■ **What you need to do**
Write out each line exactly as given. Leave the pictures out of your copy.

■ **Information supplied**
--- Begin ---

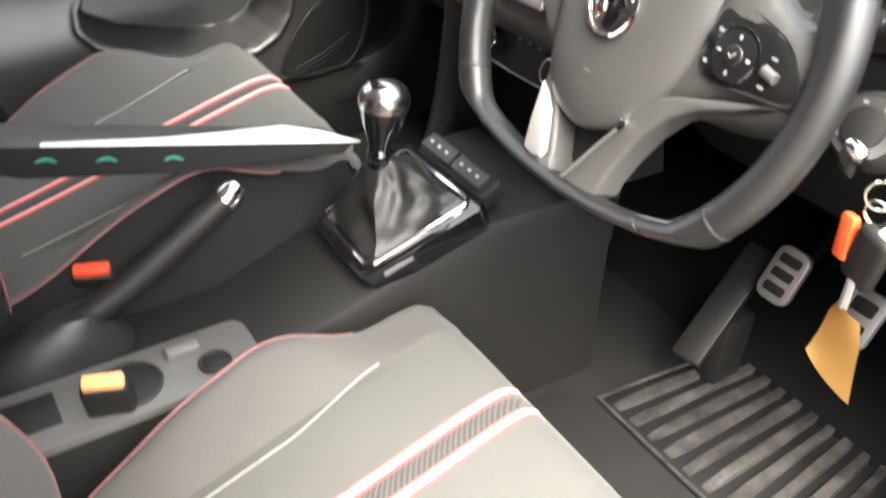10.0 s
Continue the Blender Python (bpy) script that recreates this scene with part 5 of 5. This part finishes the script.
part("inlay_foot", prism([(-0.0490, -0.1395), (-0.0260, -0.1385), (-0.0160, -0.1310), (-0.0060, -0.1480), (-0.0260, -0.1540), (-0.0440, -0.1510)], pose(0, 0, -0.002), 0.0085, 0.002), GREY_TRIM, wheel, "dull grey foot of the inlay")
part("inlay_line", tube(curve_pts([(-0.0020, -0.1500, 0.0045), (0.0140, -0.1250, 0.0060), (0.0290, -0.1000, 0.0070), (0.0420, -0.0800, 0.0075)], 16), 0.0018, 6), SATIN, wheel, "thin bright line")
part("pivot_cap", moved(disc(0.0036, 0.006, 0.001), pose(0.0465, -0.0715, 0.004)), CHROME, wheel, "small bright cap")
# badge: a plain bright roundel with a dark swept shape
_b = part("badge", moved(disc(0.0255, 0.0035, 0.0012), pose(0.0015, 0.0085, 0.0190)), DARK_CHROME, wheel, "round chrome badge")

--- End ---

■ **Solution to the exercise**
10.0 s
Continue the Blender Python (bpy) script that recreates this scene with part 5 of 5. This part finishes the script.
part("inlay_foot", prism([(-0.0490, -0.1395), (-0.0260, -0.1385), (-0.0160, -0.1310), (-0.0060, -0.1480), (-0.0260, -0.1540), (-0.0440, -0.1510)], pose(0, 0, -0.002), 0.0085, 0.002), GREY_TRIM, wheel, "dull grey foot of the inlay")
part("inlay_line", tube(curve_pts([(-0.0020, -0.1500, 0.0045), (0.0140, -0.1250, 0.0060), (0.0290, -0.1000, 0.0070), (0.0420, -0.0800, 0.0075)], 16), 0.0018, 6), SATIN, wheel, "thin bright line")
part("pivot_cap", moved(disc(0.0036, 0.006, 0.001), pose(0.0465, -0.0715, 0.004)), CHROME, wheel, "small bright cap")
# badge: a plain bright roundel with a dark swept shape
_b = part("badge", moved(disc(0.0255, 0.0035, 0.0012), pose(0.0015, 0.0085, 0.0190)), DARK_CHROME, wheel, "round chrome badge")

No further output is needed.